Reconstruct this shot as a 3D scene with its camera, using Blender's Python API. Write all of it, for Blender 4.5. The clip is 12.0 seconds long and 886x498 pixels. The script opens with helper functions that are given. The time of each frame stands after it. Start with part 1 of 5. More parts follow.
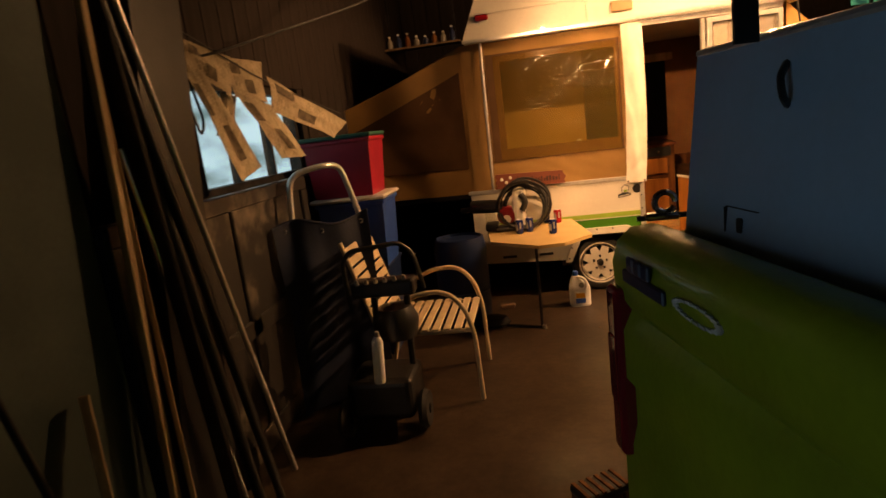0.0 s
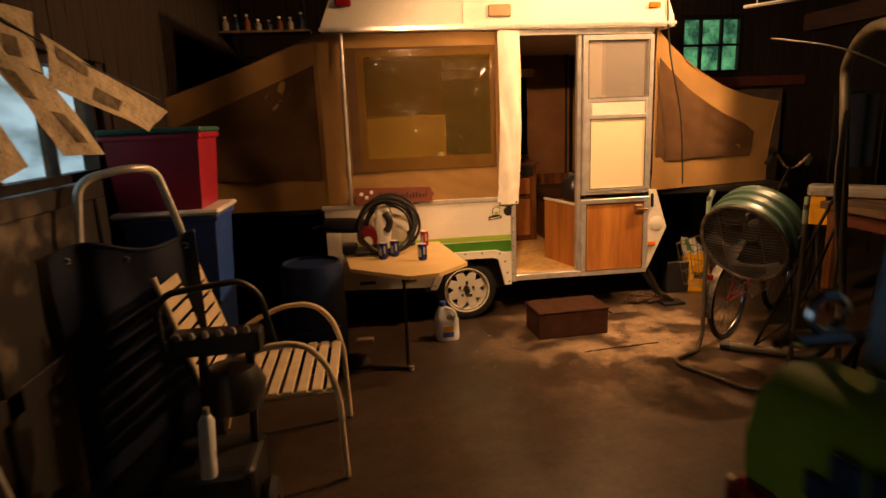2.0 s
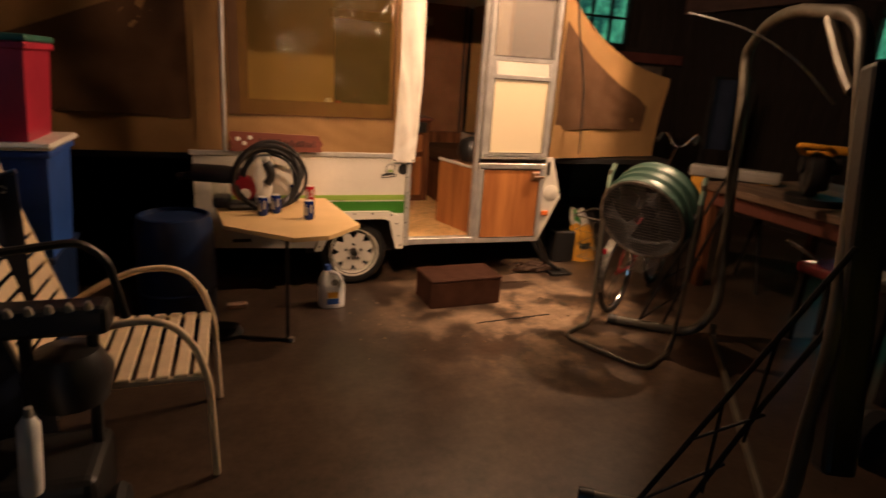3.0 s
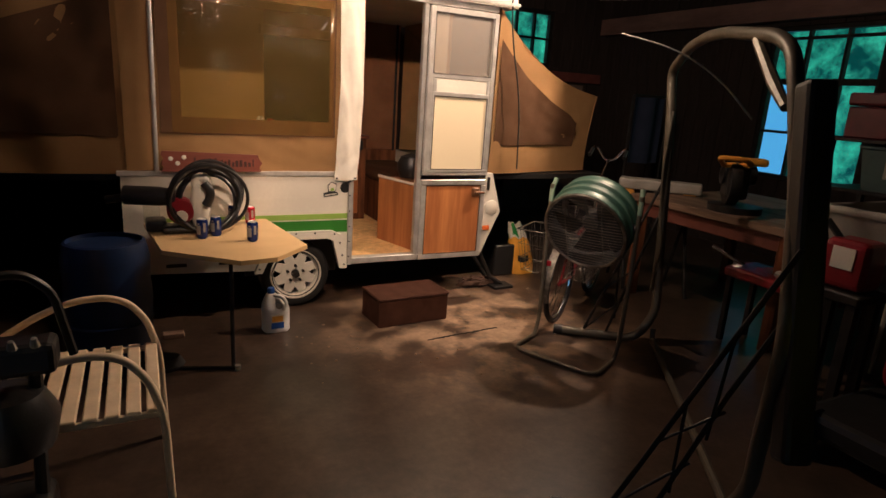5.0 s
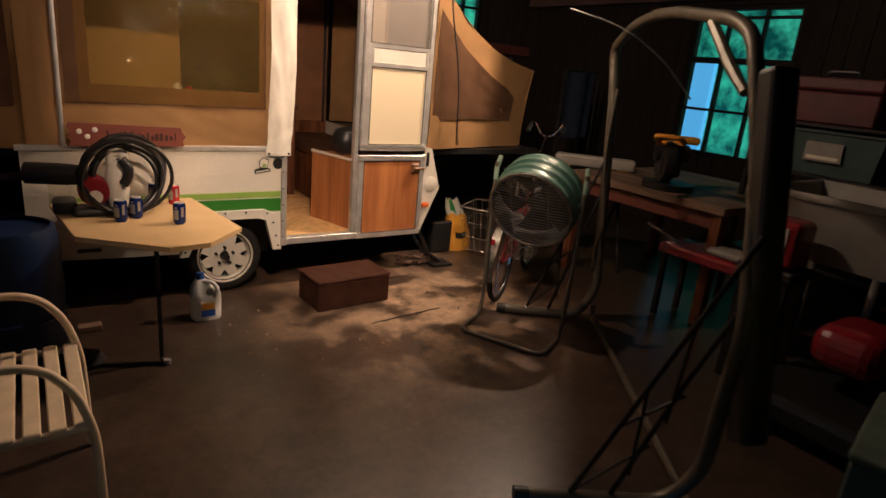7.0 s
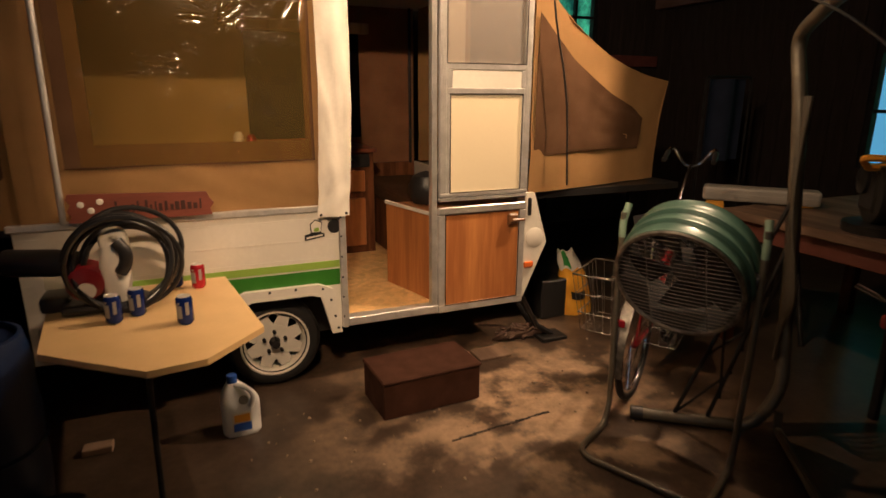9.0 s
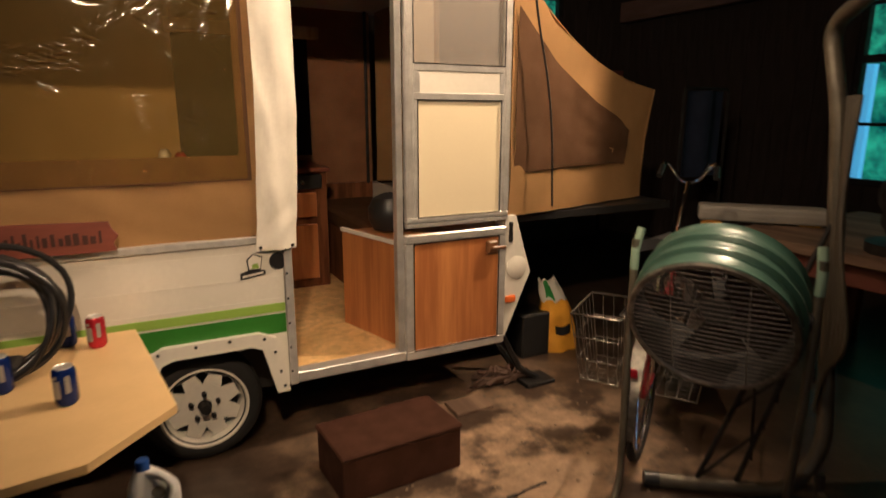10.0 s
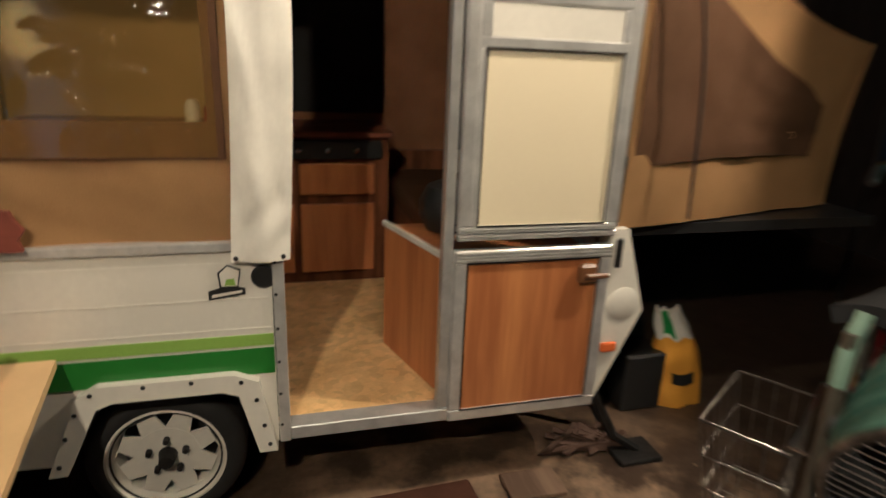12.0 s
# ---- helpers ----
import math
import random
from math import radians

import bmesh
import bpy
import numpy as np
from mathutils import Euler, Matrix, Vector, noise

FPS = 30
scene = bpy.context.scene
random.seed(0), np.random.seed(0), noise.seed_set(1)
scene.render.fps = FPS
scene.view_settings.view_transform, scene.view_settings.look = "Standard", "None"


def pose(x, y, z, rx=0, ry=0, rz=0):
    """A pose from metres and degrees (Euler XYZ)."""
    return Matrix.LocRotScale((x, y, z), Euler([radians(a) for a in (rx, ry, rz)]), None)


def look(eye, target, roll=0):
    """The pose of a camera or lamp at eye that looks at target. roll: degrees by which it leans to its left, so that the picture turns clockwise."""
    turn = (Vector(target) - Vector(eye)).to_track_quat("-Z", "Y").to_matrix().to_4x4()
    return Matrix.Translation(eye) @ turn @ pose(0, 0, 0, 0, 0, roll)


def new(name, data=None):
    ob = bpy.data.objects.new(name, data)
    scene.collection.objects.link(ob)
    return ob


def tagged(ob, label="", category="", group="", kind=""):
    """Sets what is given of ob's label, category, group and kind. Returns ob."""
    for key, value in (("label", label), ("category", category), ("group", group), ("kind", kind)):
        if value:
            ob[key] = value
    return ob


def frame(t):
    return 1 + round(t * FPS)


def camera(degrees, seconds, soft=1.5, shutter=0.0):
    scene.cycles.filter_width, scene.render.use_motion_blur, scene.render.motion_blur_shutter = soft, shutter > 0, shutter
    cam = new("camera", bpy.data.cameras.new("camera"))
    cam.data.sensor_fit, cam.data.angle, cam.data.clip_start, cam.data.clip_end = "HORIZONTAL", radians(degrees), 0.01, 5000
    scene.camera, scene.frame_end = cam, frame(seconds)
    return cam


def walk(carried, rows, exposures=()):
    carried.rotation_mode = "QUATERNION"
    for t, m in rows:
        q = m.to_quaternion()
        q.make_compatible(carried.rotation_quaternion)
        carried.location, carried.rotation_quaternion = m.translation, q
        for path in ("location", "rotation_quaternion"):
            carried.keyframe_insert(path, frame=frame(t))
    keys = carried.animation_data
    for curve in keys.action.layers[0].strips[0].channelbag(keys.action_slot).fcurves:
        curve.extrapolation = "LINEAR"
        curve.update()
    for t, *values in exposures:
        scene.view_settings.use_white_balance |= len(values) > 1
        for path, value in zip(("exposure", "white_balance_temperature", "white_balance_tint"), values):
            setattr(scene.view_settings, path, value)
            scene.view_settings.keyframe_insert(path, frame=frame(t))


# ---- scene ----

## Exercise details
Transcribe the material exactly, keeping every word and none of the pictures.

## Completed task
Reconstruct this shot as a 3D scene with its camera, using Blender's Python API. Write all of it, for Blender 4.5. The clip is 12.0 seconds long and 886x498 pixels. The script opens with helper functions that are given. The time of each frame stands after it. Start with part 1 of 5. More parts follow.
0.0 s
2.0 s
3.0 s
5.0 s
7.0 s
9.0 s
10.0 s
12.0 s
# ---- helpers ----
import math
import random
from math import radians

import bmesh
import bpy
import numpy as np
from mathutils import Euler, Matrix, Vector, noise

FPS = 30
scene = bpy.context.scene
random.seed(0), np.random.seed(0), noise.seed_set(1)
scene.render.fps = FPS
scene.view_settings.view_transform, scene.view_settings.look = "Standard", "None"


def pose(x, y, z, rx=0, ry=0, rz=0):
    """A pose from metres and degrees (Euler XYZ)."""
    return Matrix.LocRotScale((x, y, z), Euler([radians(a) for a in (rx, ry, rz)]), None)


def look(eye, target, roll=0):
    """The pose of a camera or lamp at eye that looks at target. roll: degrees by which it leans to its left, so that the picture turns clockwise."""
    turn = (Vector(target) - Vector(eye)).to_track_quat("-Z", "Y").to_matrix().to_4x4()
    return Matrix.Translation(eye) @ turn @ pose(0, 0, 0, 0, 0, roll)


def new(name, data=None):
    ob = bpy.data.objects.new(name, data)
    scene.collection.objects.link(ob)
    return ob


def tagged(ob, label="", category="", group="", kind=""):
    """Sets what is given of ob's label, category, group and kind. Returns ob."""
    for key, value in (("label", label), ("category", category), ("group", group), ("kind", kind)):
        if value:
            ob[key] = value
    return ob


def frame(t):
    return 1 + round(t * FPS)


def camera(degrees, seconds, soft=1.5, shutter=0.0):
    scene.cycles.filter_width, scene.render.use_motion_blur, scene.render.motion_blur_shutter = soft, shutter > 0, shutter
    cam = new("camera", bpy.data.cameras.new("camera"))
    cam.data.sensor_fit, cam.data.angle, cam.data.clip_start, cam.data.clip_end = "HORIZONTAL", radians(degrees), 0.01, 5000
    scene.camera, scene.frame_end = cam, frame(seconds)
    return cam


def walk(carried, rows, exposures=()):
    carried.rotation_mode = "QUATERNION"
    for t, m in rows:
        q = m.to_quaternion()
        q.make_compatible(carried.rotation_quaternion)
        carried.location, carried.rotation_quaternion = m.translation, q
        for path in ("location", "rotation_quaternion"):
            carried.keyframe_insert(path, frame=frame(t))
    keys = carried.animation_data
    for curve in keys.action.layers[0].strips[0].channelbag(keys.action_slot).fcurves:
        curve.extrapolation = "LINEAR"
        curve.update()
    for t, *values in exposures:
        scene.view_settings.use_white_balance |= len(values) > 1
        for path, value in zip(("exposure", "white_balance_temperature", "white_balance_tint"), values):
            setattr(scene.view_settings, path, value)
            scene.view_settings.keyframe_insert(path, frame=frame(t))


# ---- scene ----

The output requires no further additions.